Presente no Brasil desde 1989, a FedEx opera cinco voos semanais entre o seu terminal de carga no aeroporto de Viracopos, em Campinas, a 100 quilômetros da capital, e o de Memphis. São transportadas, em média, mil toneladas por mês – um volume pequeno quando comparado ao dos principais terminais da empresa pelo mundo. Embora não revele faturamento ou participação de mercado por país, a FedEx afirma que o Brasil é um dos países de grande importância estratégica e hoje responsável por 70% dos volumes transportados pela empresa no Cone Sul. “O Brasil é o foco das operações na região”, afirma Carlos Ienne, diretor-geral da FedEx para o Mercosul. Em 2008, a empresa lançou no Brasil um novo serviço de liberação alfandegária, que dispensa a contratação de despachantes aduaneiros para o serviço de encomendas expressas. Isso deve impulsionar o crescimento dos volumes processados pela empresa.

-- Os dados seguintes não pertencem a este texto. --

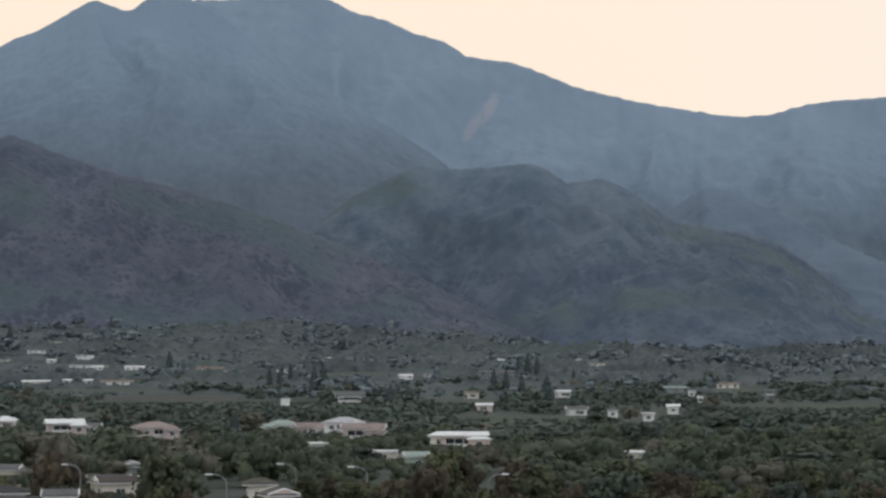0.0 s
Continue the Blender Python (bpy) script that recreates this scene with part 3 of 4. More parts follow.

Com a crise econômica, está mais difícil prever como será a evolução do desempenho da FedEx no curto prazo. De olho nos países com maior potencial de crescimento – e na China, em especial –, a empresa não brecou os investimentos. Em fevereiro deste ano, inaugurou o terminal chinês de cargas de Guangzhou, que irá permitir a realização de entregas em até 24 horas entre as 24 maiores cidades da Ásia. Mas isso não quer dizer que a FedEx esteja passando incólume pela crise. Ao contrário. Os lucros do trimestre encerrado em fevereiro registraram uma queda de 75%, bem maior do que as expectativas. Em dezembro de 2008, a empresa já havia cancelado o pagamento de bônus, e todos os funcionários da matriz concordaram em reduzir seus salários. O corte foi de 7,5% a 10% para os executivos de alto escalão e de 5% para os assalariados. Agora a empresa vai aumentar os cortes, que passarão a incluir funcionários baseados fora dos Estados Unidos. A companhia quer diminuir despesas em US$ 1 bilhão até 2010. Fred Smith reduziu sua remuneração em 20%. “Reconheço que essas são medidas duras, mas vivemos um cenário econômico sem precedentes, que requer atitudes decisivas. Esses passos difíceis irão conduzir a uma FedEx mais forte”, disse Smith aos funcionários. “Já vivemos isso antes e sei que vamos sair dessa.”